Your task is to transcribe all of the records exactly and leave out the pictures.

▶ [Exercise inputs]:
★ ★ ★

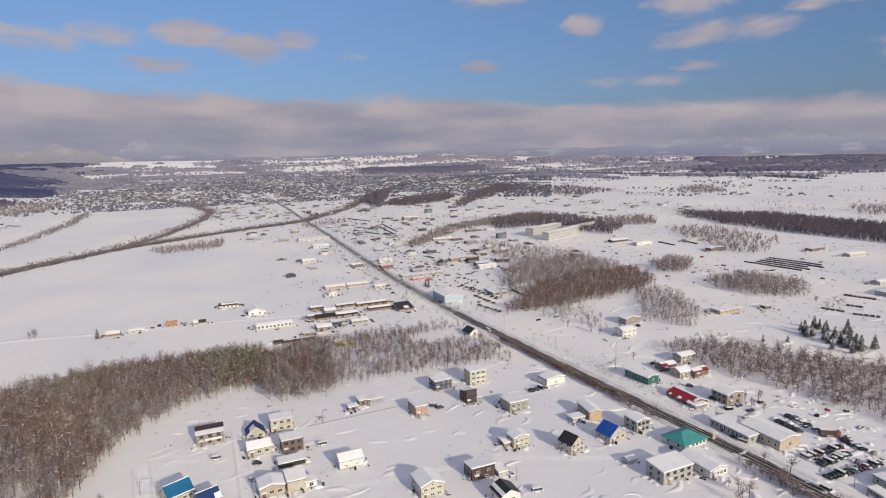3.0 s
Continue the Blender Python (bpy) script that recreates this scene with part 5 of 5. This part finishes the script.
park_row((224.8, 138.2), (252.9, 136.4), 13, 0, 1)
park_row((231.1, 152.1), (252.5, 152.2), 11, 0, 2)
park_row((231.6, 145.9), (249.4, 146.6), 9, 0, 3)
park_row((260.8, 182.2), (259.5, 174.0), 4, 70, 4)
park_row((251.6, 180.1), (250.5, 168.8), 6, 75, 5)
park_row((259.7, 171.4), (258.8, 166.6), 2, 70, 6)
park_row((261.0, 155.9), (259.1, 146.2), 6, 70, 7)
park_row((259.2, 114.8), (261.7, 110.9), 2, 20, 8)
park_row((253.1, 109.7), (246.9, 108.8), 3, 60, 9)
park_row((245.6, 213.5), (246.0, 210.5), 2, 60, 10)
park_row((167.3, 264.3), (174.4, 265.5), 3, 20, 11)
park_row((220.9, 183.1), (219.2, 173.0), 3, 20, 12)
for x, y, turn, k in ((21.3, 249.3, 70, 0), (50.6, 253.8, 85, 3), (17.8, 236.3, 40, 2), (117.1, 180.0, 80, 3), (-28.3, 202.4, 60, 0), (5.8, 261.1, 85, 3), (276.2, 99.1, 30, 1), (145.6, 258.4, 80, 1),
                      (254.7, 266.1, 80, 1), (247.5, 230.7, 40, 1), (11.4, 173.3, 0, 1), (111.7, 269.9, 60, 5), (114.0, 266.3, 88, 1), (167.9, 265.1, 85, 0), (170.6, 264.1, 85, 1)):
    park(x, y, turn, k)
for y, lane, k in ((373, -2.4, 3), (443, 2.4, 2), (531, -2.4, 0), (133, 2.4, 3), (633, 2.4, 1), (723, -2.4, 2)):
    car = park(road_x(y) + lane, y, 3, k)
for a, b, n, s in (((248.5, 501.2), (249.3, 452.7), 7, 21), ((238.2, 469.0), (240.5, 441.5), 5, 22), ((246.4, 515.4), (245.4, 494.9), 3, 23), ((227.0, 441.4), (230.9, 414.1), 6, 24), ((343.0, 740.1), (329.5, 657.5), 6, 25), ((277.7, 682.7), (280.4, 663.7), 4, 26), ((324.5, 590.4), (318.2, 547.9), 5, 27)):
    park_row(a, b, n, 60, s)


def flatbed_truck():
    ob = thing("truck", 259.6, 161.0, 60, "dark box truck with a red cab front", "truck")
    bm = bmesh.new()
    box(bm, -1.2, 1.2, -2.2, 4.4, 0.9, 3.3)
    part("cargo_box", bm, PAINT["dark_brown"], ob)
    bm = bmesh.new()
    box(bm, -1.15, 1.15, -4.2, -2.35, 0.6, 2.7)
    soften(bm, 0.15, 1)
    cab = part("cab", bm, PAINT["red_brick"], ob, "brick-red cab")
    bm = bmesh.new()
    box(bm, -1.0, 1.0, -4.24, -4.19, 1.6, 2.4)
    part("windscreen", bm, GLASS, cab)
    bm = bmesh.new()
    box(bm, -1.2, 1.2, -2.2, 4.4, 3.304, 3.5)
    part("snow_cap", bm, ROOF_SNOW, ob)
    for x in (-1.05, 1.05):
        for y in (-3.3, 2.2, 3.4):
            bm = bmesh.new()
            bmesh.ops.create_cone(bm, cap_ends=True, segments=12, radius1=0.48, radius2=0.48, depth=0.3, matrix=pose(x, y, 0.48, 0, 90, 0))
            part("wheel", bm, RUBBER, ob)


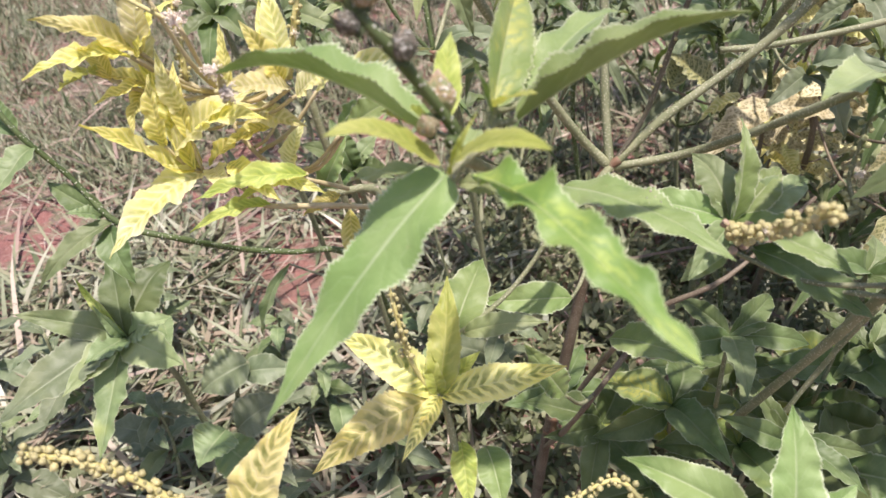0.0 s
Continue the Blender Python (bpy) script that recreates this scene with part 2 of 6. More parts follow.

★ ★ ★

▶ [Answer to the task]:
3.0 s
Continue the Blender Python (bpy) script that recreates this scene with part 5 of 5. This part finishes the script.
park_row((224.8, 138.2), (252.9, 136.4), 13, 0, 1)
park_row((231.1, 152.1), (252.5, 152.2), 11, 0, 2)
park_row((231.6, 145.9), (249.4, 146.6), 9, 0, 3)
park_row((260.8, 182.2), (259.5, 174.0), 4, 70, 4)
park_row((251.6, 180.1), (250.5, 168.8), 6, 75, 5)
park_row((259.7, 171.4), (258.8, 166.6), 2, 70, 6)
park_row((261.0, 155.9), (259.1, 146.2), 6, 70, 7)
park_row((259.2, 114.8), (261.7, 110.9), 2, 20, 8)
park_row((253.1, 109.7), (246.9, 108.8), 3, 60, 9)
park_row((245.6, 213.5), (246.0, 210.5), 2, 60, 10)
park_row((167.3, 264.3), (174.4, 265.5), 3, 20, 11)
park_row((220.9, 183.1), (219.2, 173.0), 3, 20, 12)
for x, y, turn, k in ((21.3, 249.3, 70, 0), (50.6, 253.8, 85, 3), (17.8, 236.3, 40, 2), (117.1, 180.0, 80, 3), (-28.3, 202.4, 60, 0), (5.8, 261.1, 85, 3), (276.2, 99.1, 30, 1), (145.6, 258.4, 80, 1),
                      (254.7, 266.1, 80, 1), (247.5, 230.7, 40, 1), (11.4, 173.3, 0, 1), (111.7, 269.9, 60, 5), (114.0, 266.3, 88, 1), (167.9, 265.1, 85, 0), (170.6, 264.1, 85, 1)):
    park(x, y, turn, k)
for y, lane, k in ((373, -2.4, 3), (443, 2.4, 2), (531, -2.4, 0), (133, 2.4, 3), (633, 2.4, 1), (723, -2.4, 2)):
    car = park(road_x(y) + lane, y, 3, k)
for a, b, n, s in (((248.5, 501.2), (249.3, 452.7), 7, 21), ((238.2, 469.0), (240.5, 441.5), 5, 22), ((246.4, 515.4), (245.4, 494.9), 3, 23), ((227.0, 441.4), (230.9, 414.1), 6, 24), ((343.0, 740.1), (329.5, 657.5), 6, 25), ((277.7, 682.7), (280.4, 663.7), 4, 26), ((324.5, 590.4), (318.2, 547.9), 5, 27)):
    park_row(a, b, n, 60, s)


def flatbed_truck():
    ob = thing("truck", 259.6, 161.0, 60, "dark box truck with a red cab front", "truck")
    bm = bmesh.new()
    box(bm, -1.2, 1.2, -2.2, 4.4, 0.9, 3.3)
    part("cargo_box", bm, PAINT["dark_brown"], ob)
    bm = bmesh.new()
    box(bm, -1.15, 1.15, -4.2, -2.35, 0.6, 2.7)
    soften(bm, 0.15, 1)
    cab = part("cab", bm, PAINT["red_brick"], ob, "brick-red cab")
    bm = bmesh.new()
    box(bm, -1.0, 1.0, -4.24, -4.19, 1.6, 2.4)
    part("windscreen", bm, GLASS, cab)
    bm = bmesh.new()
    box(bm, -1.2, 1.2, -2.2, 4.4, 3.304, 3.5)
    part("snow_cap", bm, ROOF_SNOW, ob)
    for x in (-1.05, 1.05):
        for y in (-3.3, 2.2, 3.4):
            bm = bmesh.new()
            bmesh.ops.create_cone(bm, cap_ends=True, segments=12, radius1=0.48, radius2=0.48, depth=0.3, matrix=pose(x, y, 0.48, 0, 90, 0))
            part("wheel", bm, RUBBER, ob)


0.0 s
Continue the Blender Python (bpy) script that recreates this scene with part 2 of 6. More parts follow.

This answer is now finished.